In his summation, lead attorney Oscar Gruzenberg, who was Russia’s foremost Jewish criminal lawyer, felt compelled to defend his faith. “You can destroy Beilis,” he told the jury, “this is within your authority. But you do not have the power to disgrace the Jewish religion … The Jewish religion is an ancient anvil, and its enemies have broken many sturdy hammers on it. But it has emerged pure, honest, and stoic from these trials….”
Did the learned testimony and eloquent words have any educational value for the society at large? I doubt they had much impact. Russian anti-Semitism was a largely immovable object. The Beilis case spurred sophisticated anti-Semites to distance themselves from the blood libel, but one could easily be an anti-Semite on other, less occult, grounds - that Jews were exploiters and parasites and so forth. Even among the liberal intelligentsia, the Beilis case was not commonly used to make the argument that all anti-Semitism was inherently, ridiculously irrational but only that the regime was irrationally prejudiced.

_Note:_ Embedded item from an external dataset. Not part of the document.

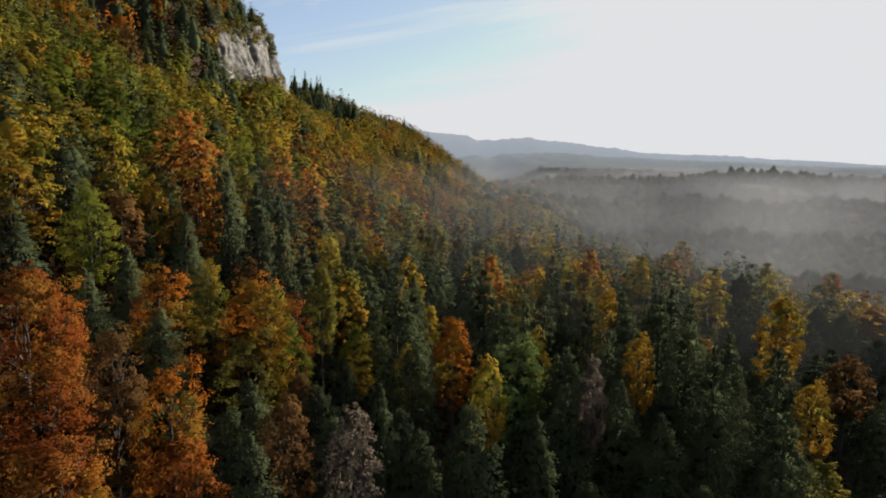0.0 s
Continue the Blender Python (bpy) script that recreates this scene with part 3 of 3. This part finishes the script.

As for the efforts of the Jewish lobby, Jewish leaders in Europe and the U.S. were extremely aware of the danger of appearing to manipulate public opinion and tried, as much as possible, to work behind the scenes. They made sure, for example, that pro-Beilis petitions were all-Gentile affairs in their sponsorship. I would say that such visible Jewish activism as there was in support of Beilis added only marginally to anti-Jewish paranoia.
What is the place of the Beilis affair in the history of Russian anti-Semitism? The Beilis Affair represented the apogee of official anti-Semitism in late imperial Russia. The notorious pogroms were never officially approved by the state. In fact, in these years the state successfully repressed anti-Jewish violence. But the prosecution of Beilis had the wholehearted support of the regime. The man in the dock was forced to play a powerful role: he was the villainous Jew incarnate.
Over the next century, the Beilis case surely helped the blood libel maintain its place in the Russian mind and popular culture, most notably in the persistent myth – which enjoyed a resurgence after the fall of the Soviet Union - that Tsar Nicholas and his family were the victims of Jewish ritual murder.